▶ **Problem statement**
Repeat the material verbatim. Images are excluded from the copy.

------------------------------

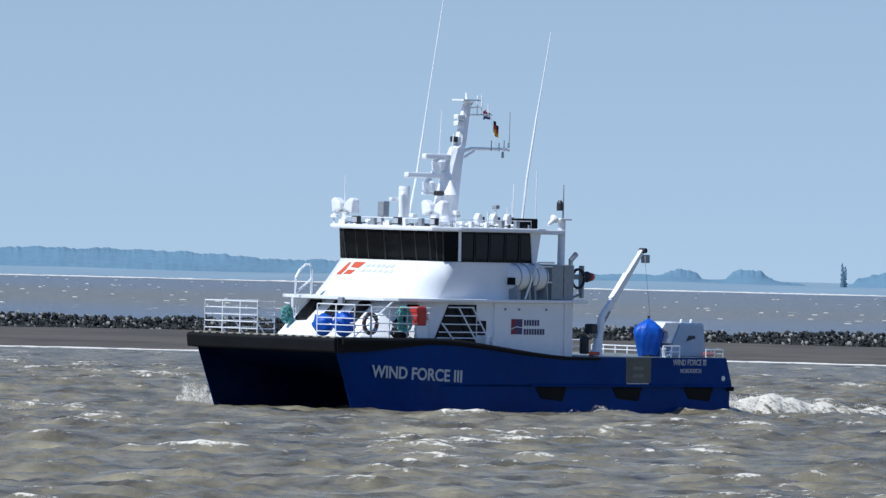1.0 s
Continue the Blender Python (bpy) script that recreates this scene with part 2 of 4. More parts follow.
def lettering(name, body, width, height, m, mat, parent, weight=0.012):
    """Raised letters from the built-in font, fitted to a width and a height."""
    cu = bpy.data.curves.new(name, "FONT")
    cu.body, cu.size, cu.extrude, cu.offset = body, 1.0, 0.006, weight
    tmp = new(name + "_outline", cu)
    bpy.context.view_layer.update()
    me = bpy.data.meshes.new_from_object(tmp.evaluated_get(bpy.context.evaluated_depsgraph_get()))
    bpy.data.objects.remove(tmp)
    xs = [v.co.x for v in me.vertices]
    ys = [v.co.y for v in me.vertices]
    for v in me.vertices:
        v.co.x = (v.co.x - min(xs)) * width / (max(xs) - min(xs))
        v.co.y = (v.co.y - min(ys)) * height / (max(ys) - min(ys))
    # one mesh for each letter: vertices whose faces hang together
    root = list(range(len(me.vertices)))

    def find(i):
        while root[i] != i:
            root[i] = root[root[i]]
            i = root[i]
        return i
    for e in me.edges:
        root[find(e.vertices[0])] = find(e.vertices[1])
    sign = new(name)
    sign.parent = parent
    sign.matrix_basis = m
    islands = {}
    for f in me.polygons:
        islands.setdefault(find(f.vertices[0]), []).append(list(f.vertices))
    for faces in islands.values():
        used = sorted({i for f in faces for i in f})
        at = {i: k for k, i in enumerate(used)}
        lm = bpy.data.meshes.new("letter")
        lm.from_pydata([me.vertices[i].co.copy() for i in used], [], [[at[i] for i in f] for f in faces])
        lm.materials.append(mat)
        new("letter", lm).parent = sign
    return sign


# faces port: reads towards the stern
PORT_FACE = Matrix(((-1, 0, 0, 0), (0, 0, 1, 0), (0, 1, 0, 0), (0, 0, 0, 1)))


def hashed(a, b=0.0):
    return (math.sin(a * 127.1 + b * 311.7) * 43758.5453) % 1.0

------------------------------

▶ **The result**
1.0 s
Continue the Blender Python (bpy) script that recreates this scene with part 2 of 4. More parts follow.
def lettering(name, body, width, height, m, mat, parent, weight=0.012):
    """Raised letters from the built-in font, fitted to a width and a height."""
    cu = bpy.data.curves.new(name, "FONT")
    cu.body, cu.size, cu.extrude, cu.offset = body, 1.0, 0.006, weight
    tmp = new(name + "_outline", cu)
    bpy.context.view_layer.update()
    me = bpy.data.meshes.new_from_object(tmp.evaluated_get(bpy.context.evaluated_depsgraph_get()))
    bpy.data.objects.remove(tmp)
    xs = [v.co.x for v in me.vertices]
    ys = [v.co.y for v in me.vertices]
    for v in me.vertices:
        v.co.x = (v.co.x - min(xs)) * width / (max(xs) - min(xs))
        v.co.y = (v.co.y - min(ys)) * height / (max(ys) - min(ys))
    # one mesh for each letter: vertices whose faces hang together
    root = list(range(len(me.vertices)))

    def find(i):
        while root[i] != i:
            root[i] = root[root[i]]
            i = root[i]
        return i
    for e in me.edges:
        root[find(e.vertices[0])] = find(e.vertices[1])
    sign = new(name)
    sign.parent = parent
    sign.matrix_basis = m
    islands = {}
    for f in me.polygons:
        islands.setdefault(find(f.vertices[0]), []).append(list(f.vertices))
    for faces in islands.values():
        used = sorted({i for f in faces for i in f})
        at = {i: k for k, i in enumerate(used)}
        lm = bpy.data.meshes.new("letter")
        lm.from_pydata([me.vertices[i].co.copy() for i in used], [], [[at[i] for i in f] for f in faces])
        lm.materials.append(mat)
        new("letter", lm).parent = sign
    return sign


# faces port: reads towards the stern
PORT_FACE = Matrix(((-1, 0, 0, 0), (0, 0, 1, 0), (0, 1, 0, 0), (0, 0, 0, 1)))


def hashed(a, b=0.0):
    return (math.sin(a * 127.1 + b * 311.7) * 43758.5453) % 1.0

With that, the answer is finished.